▸ **Raw data**:
==========

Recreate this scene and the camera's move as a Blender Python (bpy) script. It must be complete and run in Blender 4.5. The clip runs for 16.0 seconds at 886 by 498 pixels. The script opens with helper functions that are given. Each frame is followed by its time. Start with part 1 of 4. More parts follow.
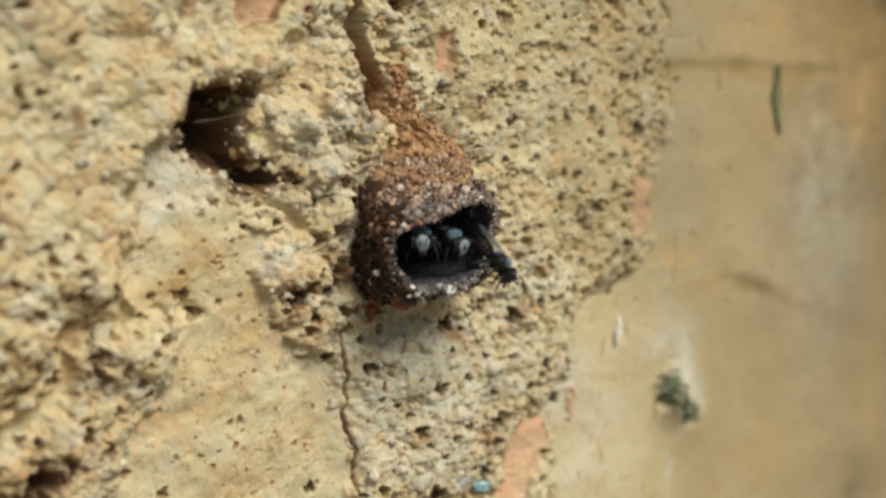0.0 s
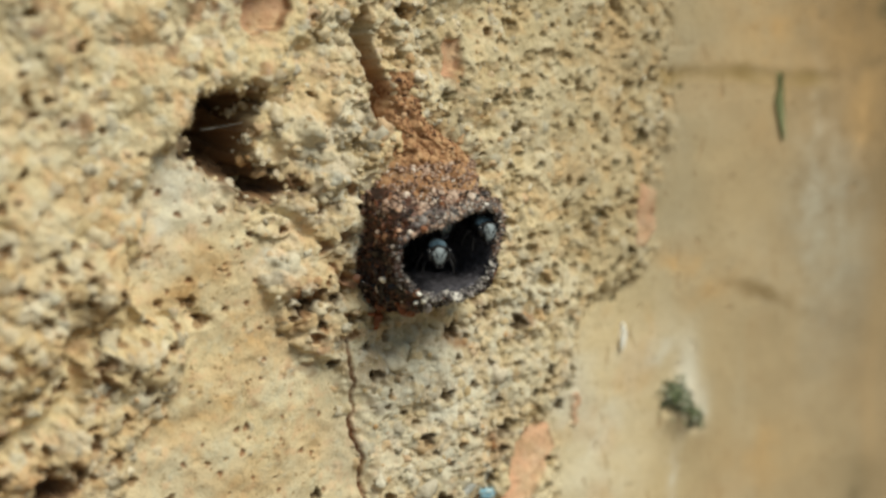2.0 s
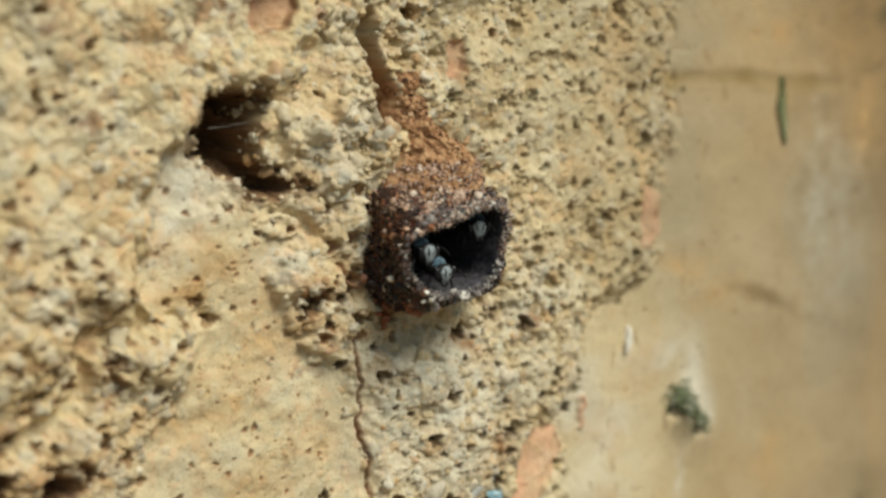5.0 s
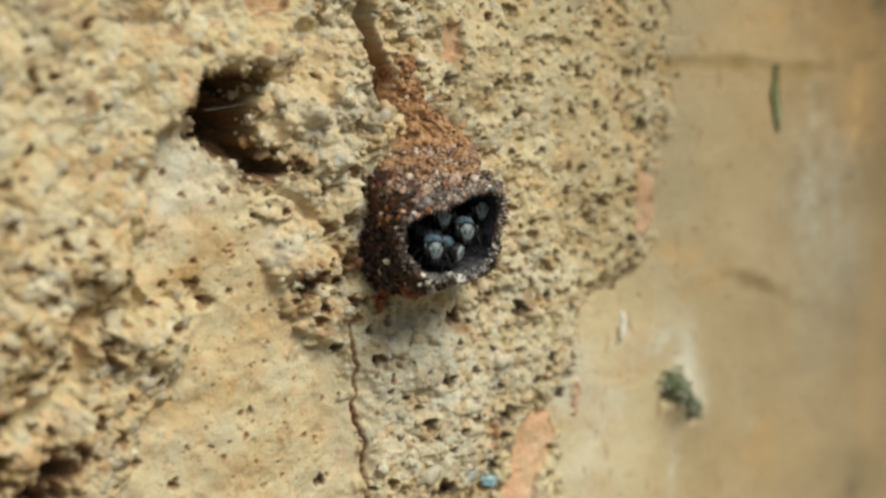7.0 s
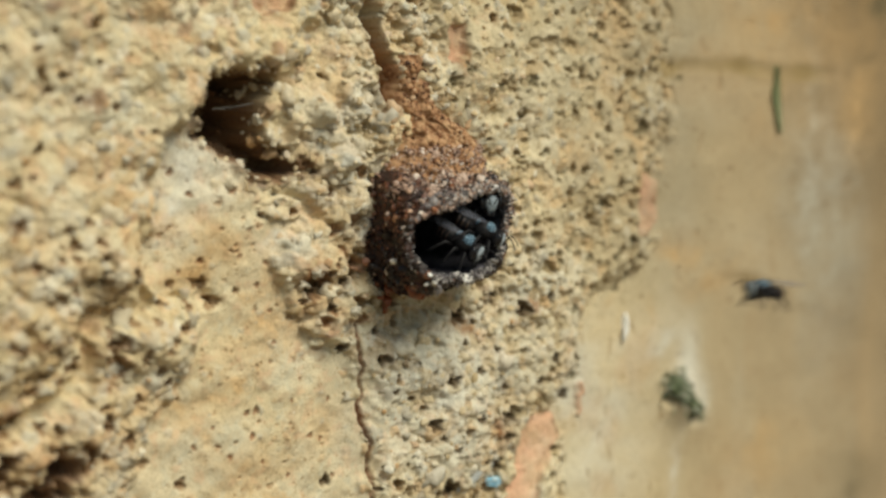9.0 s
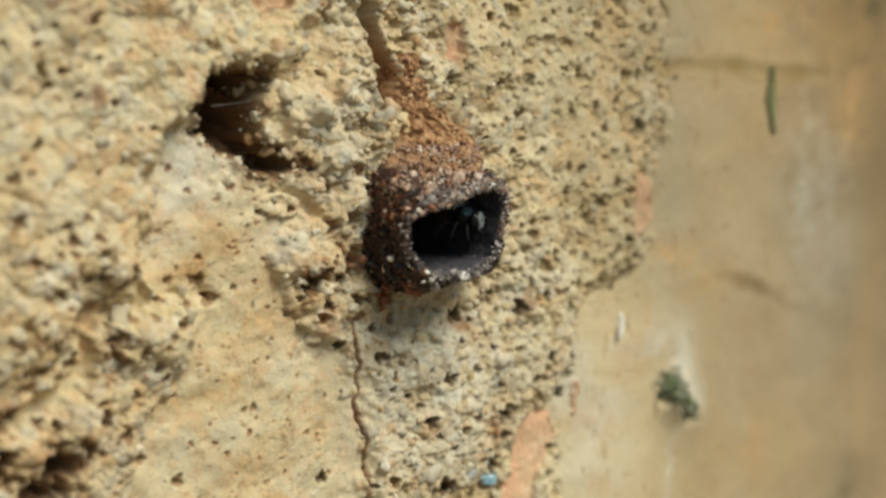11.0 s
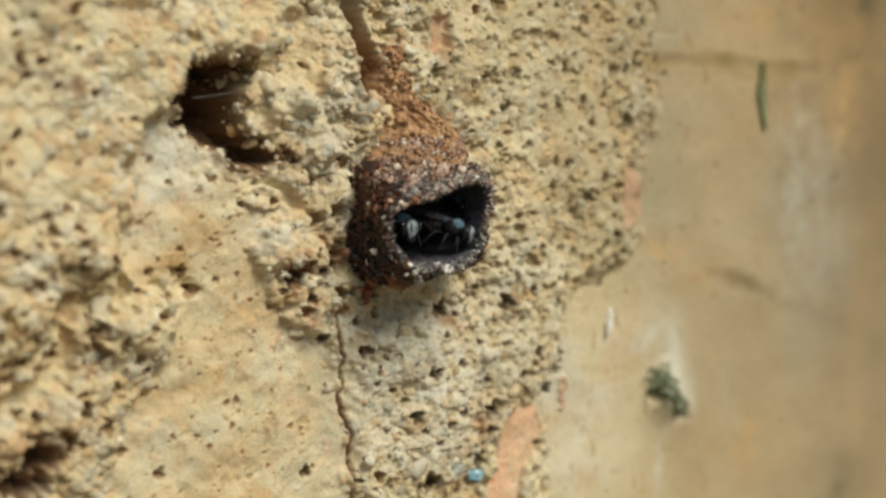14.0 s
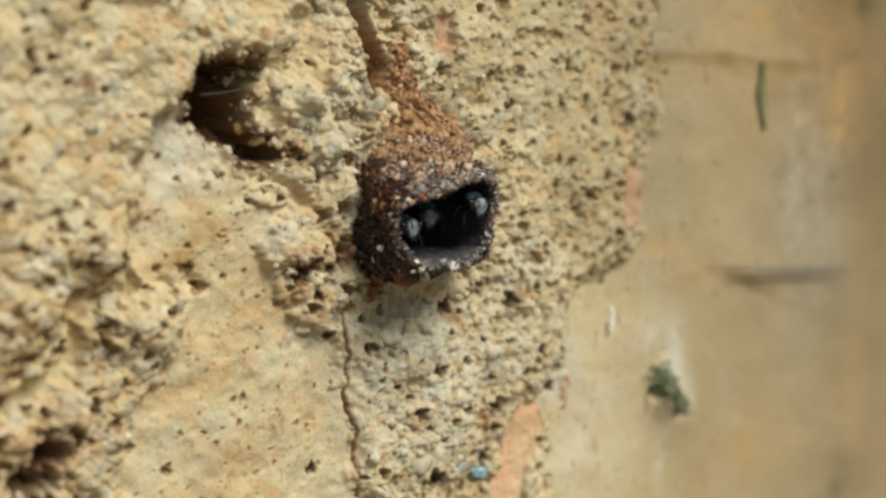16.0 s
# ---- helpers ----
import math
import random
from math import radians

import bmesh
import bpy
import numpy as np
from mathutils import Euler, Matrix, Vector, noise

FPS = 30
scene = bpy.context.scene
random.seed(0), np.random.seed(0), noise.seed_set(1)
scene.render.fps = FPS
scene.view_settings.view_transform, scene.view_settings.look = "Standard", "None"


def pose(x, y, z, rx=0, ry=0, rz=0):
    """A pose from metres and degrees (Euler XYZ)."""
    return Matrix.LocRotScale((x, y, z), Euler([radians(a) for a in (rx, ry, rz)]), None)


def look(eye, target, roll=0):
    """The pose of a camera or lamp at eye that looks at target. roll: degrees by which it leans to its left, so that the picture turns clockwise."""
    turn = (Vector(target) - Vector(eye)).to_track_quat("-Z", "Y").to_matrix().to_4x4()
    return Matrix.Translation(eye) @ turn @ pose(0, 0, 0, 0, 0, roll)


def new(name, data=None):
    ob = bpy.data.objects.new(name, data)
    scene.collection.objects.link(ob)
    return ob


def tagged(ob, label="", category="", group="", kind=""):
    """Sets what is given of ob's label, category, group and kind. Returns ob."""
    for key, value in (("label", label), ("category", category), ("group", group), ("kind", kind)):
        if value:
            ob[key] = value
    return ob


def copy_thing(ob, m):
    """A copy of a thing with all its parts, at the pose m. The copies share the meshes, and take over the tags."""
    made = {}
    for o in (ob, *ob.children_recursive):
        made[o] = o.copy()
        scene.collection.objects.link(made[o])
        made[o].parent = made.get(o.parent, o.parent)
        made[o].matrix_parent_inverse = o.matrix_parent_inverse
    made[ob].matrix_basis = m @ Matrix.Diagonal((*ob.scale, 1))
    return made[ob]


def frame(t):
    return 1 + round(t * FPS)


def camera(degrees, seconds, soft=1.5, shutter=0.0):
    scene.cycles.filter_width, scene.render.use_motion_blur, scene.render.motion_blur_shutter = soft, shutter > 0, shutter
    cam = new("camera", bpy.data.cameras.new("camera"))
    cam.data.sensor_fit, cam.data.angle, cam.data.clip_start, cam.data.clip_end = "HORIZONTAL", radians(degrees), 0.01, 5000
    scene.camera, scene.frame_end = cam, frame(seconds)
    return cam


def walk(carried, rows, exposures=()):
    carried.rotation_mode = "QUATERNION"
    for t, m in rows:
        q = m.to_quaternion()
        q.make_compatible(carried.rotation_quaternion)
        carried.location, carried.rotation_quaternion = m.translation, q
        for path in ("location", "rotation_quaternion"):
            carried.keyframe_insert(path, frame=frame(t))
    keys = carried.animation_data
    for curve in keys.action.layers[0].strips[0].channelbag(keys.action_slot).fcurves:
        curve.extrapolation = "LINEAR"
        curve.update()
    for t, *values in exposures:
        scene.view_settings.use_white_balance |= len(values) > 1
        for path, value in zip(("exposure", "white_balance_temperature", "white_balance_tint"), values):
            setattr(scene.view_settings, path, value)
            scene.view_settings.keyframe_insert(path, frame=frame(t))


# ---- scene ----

==========

▸ **Task goal**: Omit the pictures and output all of the other material exactly.

▸ **Solution**:
Recreate this scene and the camera's move as a Blender Python (bpy) script. It must be complete and run in Blender 4.5. The clip runs for 16.0 seconds at 886 by 498 pixels. The script opens with helper functions that are given. Each frame is followed by its time. Start with part 1 of 4. More parts follow.
0.0 s
2.0 s
5.0 s
7.0 s
9.0 s
11.0 s
14.0 s
16.0 s
# ---- helpers ----
import math
import random
from math import radians

import bmesh
import bpy
import numpy as np
from mathutils import Euler, Matrix, Vector, noise

FPS = 30
scene = bpy.context.scene
random.seed(0), np.random.seed(0), noise.seed_set(1)
scene.render.fps = FPS
scene.view_settings.view_transform, scene.view_settings.look = "Standard", "None"


def pose(x, y, z, rx=0, ry=0, rz=0):
    """A pose from metres and degrees (Euler XYZ)."""
    return Matrix.LocRotScale((x, y, z), Euler([radians(a) for a in (rx, ry, rz)]), None)


def look(eye, target, roll=0):
    """The pose of a camera or lamp at eye that looks at target. roll: degrees by which it leans to its left, so that the picture turns clockwise."""
    turn = (Vector(target) - Vector(eye)).to_track_quat("-Z", "Y").to_matrix().to_4x4()
    return Matrix.Translation(eye) @ turn @ pose(0, 0, 0, 0, 0, roll)


def new(name, data=None):
    ob = bpy.data.objects.new(name, data)
    scene.collection.objects.link(ob)
    return ob


def tagged(ob, label="", category="", group="", kind=""):
    """Sets what is given of ob's label, category, group and kind. Returns ob."""
    for key, value in (("label", label), ("category", category), ("group", group), ("kind", kind)):
        if value:
            ob[key] = value
    return ob


def copy_thing(ob, m):
    """A copy of a thing with all its parts, at the pose m. The copies share the meshes, and take over the tags."""
    made = {}
    for o in (ob, *ob.children_recursive):
        made[o] = o.copy()
        scene.collection.objects.link(made[o])
        made[o].parent = made.get(o.parent, o.parent)
        made[o].matrix_parent_inverse = o.matrix_parent_inverse
    made[ob].matrix_basis = m @ Matrix.Diagonal((*ob.scale, 1))
    return made[ob]


def frame(t):
    return 1 + round(t * FPS)


def camera(degrees, seconds, soft=1.5, shutter=0.0):
    scene.cycles.filter_width, scene.render.use_motion_blur, scene.render.motion_blur_shutter = soft, shutter > 0, shutter
    cam = new("camera", bpy.data.cameras.new("camera"))
    cam.data.sensor_fit, cam.data.angle, cam.data.clip_start, cam.data.clip_end = "HORIZONTAL", radians(degrees), 0.01, 5000
    scene.camera, scene.frame_end = cam, frame(seconds)
    return cam


def walk(carried, rows, exposures=()):
    carried.rotation_mode = "QUATERNION"
    for t, m in rows:
        q = m.to_quaternion()
        q.make_compatible(carried.rotation_quaternion)
        carried.location, carried.rotation_quaternion = m.translation, q
        for path in ("location", "rotation_quaternion"):
            carried.keyframe_insert(path, frame=frame(t))
    keys = carried.animation_data
    for curve in keys.action.layers[0].strips[0].channelbag(keys.action_slot).fcurves:
        curve.extrapolation = "LINEAR"
        curve.update()
    for t, *values in exposures:
        scene.view_settings.use_white_balance |= len(values) > 1
        for path, value in zip(("exposure", "white_balance_temperature", "white_balance_tint"), values):
            setattr(scene.view_settings, path, value)
            scene.view_settings.keyframe_insert(path, frame=frame(t))


# ---- scene ----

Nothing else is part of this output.